▶ STORED DATA:
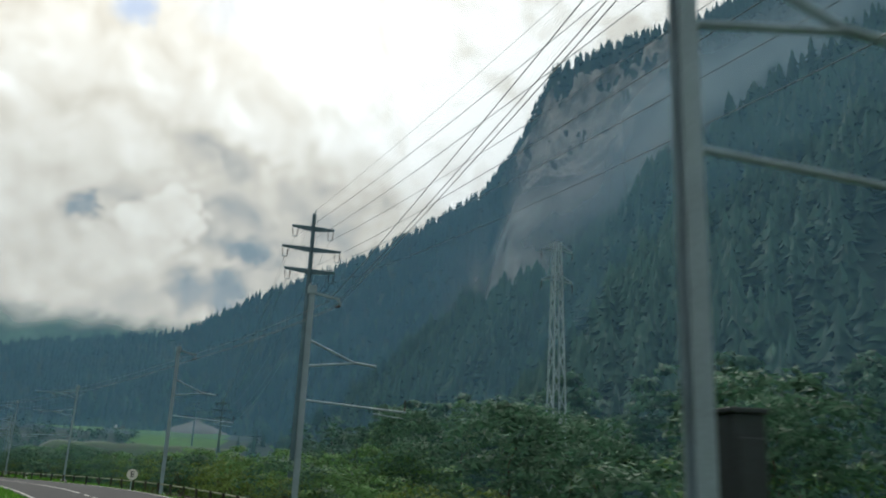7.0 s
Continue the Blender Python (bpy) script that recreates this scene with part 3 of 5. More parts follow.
def mast(x, y, s, base, top, kind):
    """kind: hook (arms over the track on the right), yarm (two forked arms to the left), drop (bent cantilever to the left), small."""
    m = pose(x, y, base, 0, 0, heading(s))
    ob = thing("overhead_line_mast", m, "grey galvanised steel H-section railway mast with bracket arms", "mast", "masts of the railway line")
    h = top - base
    w = {"drop": 0.16, "hook": 0.215}.get(kind, 0.18)
    bm = bmesh.new()
    add_box(bm, (0, 0, 0.0), (0.6, 0.6, 0.7), bevel=0.03)
    part("foundation", bm, M_CONC, ob, "concrete foundation block")
    h_beam("post", 0.33, h, w, ob)
    bm = bmesh.new()
    add_box(bm, (0, 0, 0.37), (0.42, 0.42, 0.05))
    for a in (-0.15, 0.15):
        for b in (-0.15, 0.15):
            add_bar(bm, (a, b, 0.37), (a, b, 0.46), 0.022)
    part("base_plate", bm, M_STEEL, ob)
    bm = bmesh.new()
    add_box(bm, (0, 0, h - 0.16), (w + 0.12, w + 0.1, 0.34))
    for q in (-0.5, 0.5):
        add_box(bm, (q * w, 0, h + 0.04), (0.06, w, 0.1))
    part("cap", bm, M_STEEL, ob)
    d = 1 if kind == "hook" else -1
    if kind in ("hook", "drop"):
        e = 1
        bm = bmesh.new()
        add_beam(bm, (e * 0.1, 0, h - 0.28), (e * 1.2, 0, h - 0.42), 0.11, 0.11)
        add_beam(bm, (e * 1.18, 0, h - 0.36), (e * 1.32, 0, h - 0.72), 0.10, 0.10)
        part("top_bracket", bm, M_STEEL, ob)
        insulator((e * 1.3, 0, h - 0.72), (e * 0.95, -0.35, h - 0.85), ob)
    if kind == "hook":
        bar_part("upper_strut", (0.1, 0, h - 2.35), (2.05, 0, h - 3.1), 0.055, M_STEEL, ob)
        bar_part("lower_strut", (0.1, 0, h - 3.42), (2.05, 0, h - 3.14), 0.05, M_STEEL, ob)
        bar_part("arm", (2.0, 0, h - 3.11), (3.1, 0, h - 3.18), 0.06, M_STEEL, ob)
        bar_part("cantilever", (0.1, 0, h - 4.85), (4.6, 0, h - 5.05), 0.045, M_STEEL, ob)
        bar_part("steady_arm", (3.1, 0, h - 5.2), (4.5, 0, h - 5.32), 0.022, M_STEEL, ob)
        insulator((4.55, 0, h - 4.5), (4.55, 0, h - 5.0), ob)
    if kind == "yarm":
        for z, n in ((h - 0.95, 2), (h - 3.05, 1)):
            bm = bmesh.new()
            add_beam(bm, (-2.0, 0, z), (-4.3, 0, z), 0.09, 0.09)
            part("arm", bm, M_STEEL, ob)
            bar_part("upper_strut", (-0.1, 0, z + 0.4), (-2.05, 0, z), 0.04, M_STEEL, ob)
            bar_part("lower_strut", (-0.1, 0, z - 0.42), (-2.05, 0, z), 0.04, M_STEEL, ob)
            for k in range(n):
                insulator((-4.1 + 1.5 * k if n == 2 else -3.5, 0, z), (-4.0 + 1.75 * k if n == 2 else -3.3, 0, z - 0.38), ob)
        bar_part("cantilever", (-0.1, 0, h - 5.5), (-5.0, 0, h - 5.72), 0.036, M_STEEL, ob)
        bar_part("steady_arm", (-3.4, 0, h - 5.85), (-4.9, 0, h - 5.92), 0.025, M_STEEL, ob)
        bm = bmesh.new()
        for k in range(10):
            a, b = radians(36 * k), radians(36 * k + 36)
            add_bar(bm, (-4.75 + 0.16 * math.cos(a), 0, h - 5.86 + 0.16 * math.sin(a)), (-4.75 + 0.16 * math.cos(b), 0, h - 5.86 + 0.16 * math.sin(b)), 0.025, sides=5)
        part("wire_loop", bm, M_STEEL, ob)
    if kind == "drop":
        bar_part("cantilever", (-0.1, 0, h - 2.45), (-4.7, 0, h - 2.15), 0.05, M_STEEL, ob)
        bm = bmesh.new()
        pts = [(-4.7, 0, h - 2.15), (-5.15, 0, h - 2.3), (-5.45, 0, h - 2.7), (-6.0, 0, h - 4.1), (-6.05, 0, h - 4.75)]
        for a, b in zip(pts, pts[1:]):
            add_bar(bm, a, b, 0.05)
        part("drop_tube", bm, M_STEEL, ob, "pale bent drop tube")
        bar_part("registration_tube", (-5.95, 0, h - 4.6), (-2.9, 0, h - 4.8), 0.035, M_STEEL, ob)
        bar_part("lower_cantilever", (-0.1, 0, h - 4.8), (-3.2, 0, h - 5.05), 0.045, M_STEEL, ob)
    if kind == "small":
        bm = bmesh.new()
        add_beam(bm, (-0.1, 0, h - 0.25), (-0.75, 0, h - 0.25), 0.09, 0.09)
        part("top_bracket", bm, M_STEEL, ob)
        insulator((-0.65, 0, h - 0.3), (-0.65, 0, h - 0.75), ob)
        bar_part("cantilever", (-0.1, 0, h - 2.9), (-3.3, 0, h - 2.75), 0.05, M_STEEL, ob)
        insulator((-3.0, 0, h - 2.8), (-3.0, 0, h - 3.3), ob)
    return ob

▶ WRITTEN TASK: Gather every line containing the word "with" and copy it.

▶ EXERCISE ANSWER:
Continue the Blender Python (bpy) script that recreates this scene with part 3 of 5. More parts follow.
    ob = thing("overhead_line_mast", m, "grey galvanised steel H-section railway mast with bracket arms", "mast", "masts of the railway line")